WHAT TO WORK ON:
Locate each line below that includes "with" and reproduce it.

RAW DATA:
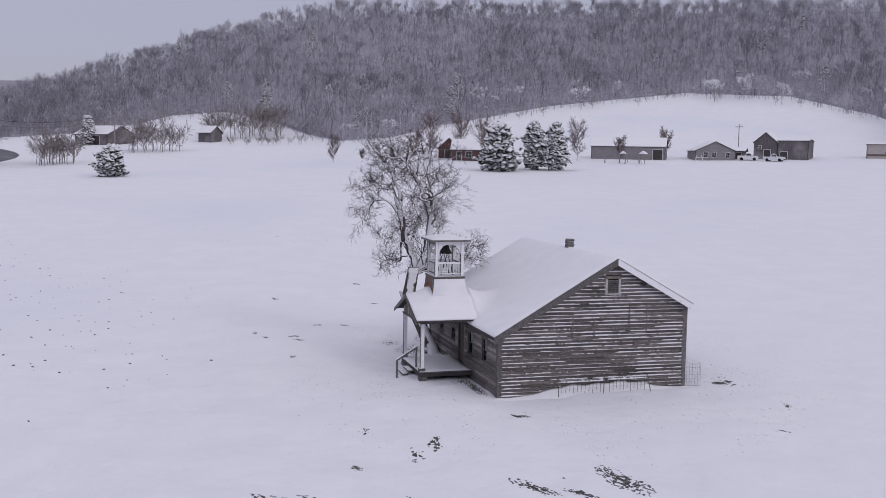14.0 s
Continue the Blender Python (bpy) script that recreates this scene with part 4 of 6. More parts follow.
for i, (u, v) in enumerate(((-1.31, 9.62), (-3.66, 9.62), (-6.08, 9.62), (-8.4, 9.62), (-10.95, 9.6))):
    z = gz(u, v)
    post = thing("fence_post", "thin steel fence post crusted with snow", "fence post", HM @ pose(u, v, z - 0.1), "posts behind the schoolhouse")
    part("stake", Geo().box(-0.018, 0.018, -0.018, 0.018, 0, 1.25, 0.004), M_IRON, post)
    part("snow_cap", Geo().box(-0.03, 0.03, -0.03, 0.03, 1.16, 1.30, 0.015), M_FROSTWIRE, post)
    for k in range(3):
        part("snow_crust", Geo().box(-0.024, 0.026, -0.01, 0.028, 0.35 + k * 0.27 + 0.05 * math.sin(i * 3 + k), 0.43 + k * 0.27 + 0.06 * math.cos(i * 2 + k), 0.01), M_FROSTWIRE, post)
wire_panel(1.2, 1.0, 0.4, 0.15, "section of frosted wire mesh fence behind the schoolhouse corner", HM @ pose(0.11, 9.62, gz(0, 9.6) + 0.05, 0, 0, 180), M_FROSTWIRE, 0.006)
for u0, u1 in ((-1.36, -3.61), (-3.71, -6.03), (-6.13, -8.35), (-8.45, -10.9)):
    wire_panel(u0 - u1, 0.95, 0.3, 0.19, "thin wire mesh stretched between the fence posts", HM @ pose(u0, 9.63, gz((u0 + u1) / 2, 9.6) + 0.06, 0, 0, 180), M_WIRE, 0.0018)
wire_panel(0.78, 1.0, 0.13, 0.15, "wire mesh panel closing the gap at the corner", HM @ pose(0.08, 8.86, gz(0, 9.2) + 0.02, 0, 0, 82), M_WIRE)
for k in (0.95, 0.55):
    wire = Geo().tube([(-1.31, 9.62, gz(-1.3, 9.6) + k), (-2.5, 9.63, gz(-2.5, 9.6) + k - 0.05), (-3.66, 9.62, gz(-3.6, 9.6) + k), (-6.08, 9.62, gz(-6, 9.6) + k), (-8.4, 9.62, gz(-8.4, 9.6) + k), (-10.95, 9.6, gz(-10.9, 9.6) + k)], 0.004, 4)
    solid("fence_wire", wire, M_WIRE, "slack strand of wire between the posts", "wire", HM)
wire_panel(0.8, 1.05, 0.13, 0.15, "upright wire mesh panel by the far corner of the schoolhouse", HM @ pose(-11.03, 8.9, gz(-11.5, 9.4), 0, 0, 92), M_WIRE)
# two lengths of slatted panel leaning low against the gable, between dark pipes
for v0, ln, out in ((2.85, 2.0, 0.48), (5.1, 1.85, 0.52)):
    z0 = gz(0.5, v0)
    lp = thing("slatted_panel", "low slatted panel leaning on the gable, half buried in snow", "fence panel", HM @ pose(0, v0, z0))

    def lie(x, f):
        return (0.12 + out * f, x - 0.25 * f, 0.62 - 0.52 * f)
    for i in range(11):
        part("slat", Geo().tube([lie(ln * (i + 0.5) / 11, -0.02), lie(ln * (i + 0.5) / 11, trng.uniform(0.7, 1.0))], 0.011, 4), M_TRIM, lp)
    part("rail", Geo().tube([lie(0, 0.02), lie(ln, 0.02)], 0.024, 6), M_TRIM, lp)
    part("rail", Geo().tube([lie(0, 0.55), lie(ln, 0.55)], 0.014, 5), M_FROSTWIRE, lp)
    rings = []
    for k in range(25):
        x, h = ln * k / 24, 0.03 + 0.05 * max(0.0, noise.noise(Vector((k * 0.45, v0, 1))) + 0.4)
        rings.append([(0.055, x, 0.52), (0.15 + 0.6 * h, x, 0.55), (0.13 + 0.6 * h, x, 0.58 + 0.4 * h), (0.07, x, 0.6 + h)])
    part("snow_cap", Geo().face_strip(rings), M_SNOW, lp, smooth=True)
for v, tip, low in ((2.75, 1.0, 0.14), (4.95, 0.75, 0.12), (7.05, 1.05, 0.16)):
    solid("pipe", Geo().tube([(0.06, v, 0.66 + gz(0.2, v)), (tip, v - 0.35, low + gz(tip, v))], 0.02, 8), M_TRIM, "dark pipe leaning from the gable wall into the snow", "pipe", HM)
# drift along the foot of the gable
rings = []
for k in range(31):
    v = -0.3 + 9.3 * k / 30
    w = 0.3 + 0.2 * noise.noise(Vector((v * 0.6, 0, 2))) + 0.12 * math.exp(-((v - 7.2) / 0.7) ** 2)
    h = 0.09 + 0.1 * noise.noise(Vector((v * 0.8, 4, 2))) + 0.1 * math.exp(-((v - 4.6) / 1.7) ** 2) + 0.1 * math.exp(-((v - 7.3) / 0.7) ** 2)
    lean = float(sstep(1.0, 3.1, v) * (1 - sstep(6.4, 7.6, v)))
    w, h = w + 0.25 * lean, h + 0.28 * lean
    z = gz(0.3, v)
    rings.append([(0.052, v, z - 0.2)] + [(0.052 + w * f, v + 0.03 * math.sin(9 * f + k), z - 0.06 + h * (1 - f) ** 1.4 * (1 + 0.1 * math.sin(k * 1.7 + f * 5))) for f in (0, 0.12, 0.3, 0.55, 0.8)] + [(0.052 + w * 1.15, v, z - 0.25)])
solid("snow_drift", Geo().face_strip(rings), M_SNOW, "snow drifted against the foot of the gable wall", "snow drift", HM, kind="stuff", smooth=True)

# ---- bare ground showing through the snow ----
prng = random.Random(21)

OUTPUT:
Continue the Blender Python (bpy) script that recreates this scene with part 4 of 6. More parts follow.
    post = thing("fence_post", "thin steel fence post crusted with snow", "fence post", HM @ pose(u, v, z - 0.1), "posts behind the schoolhouse")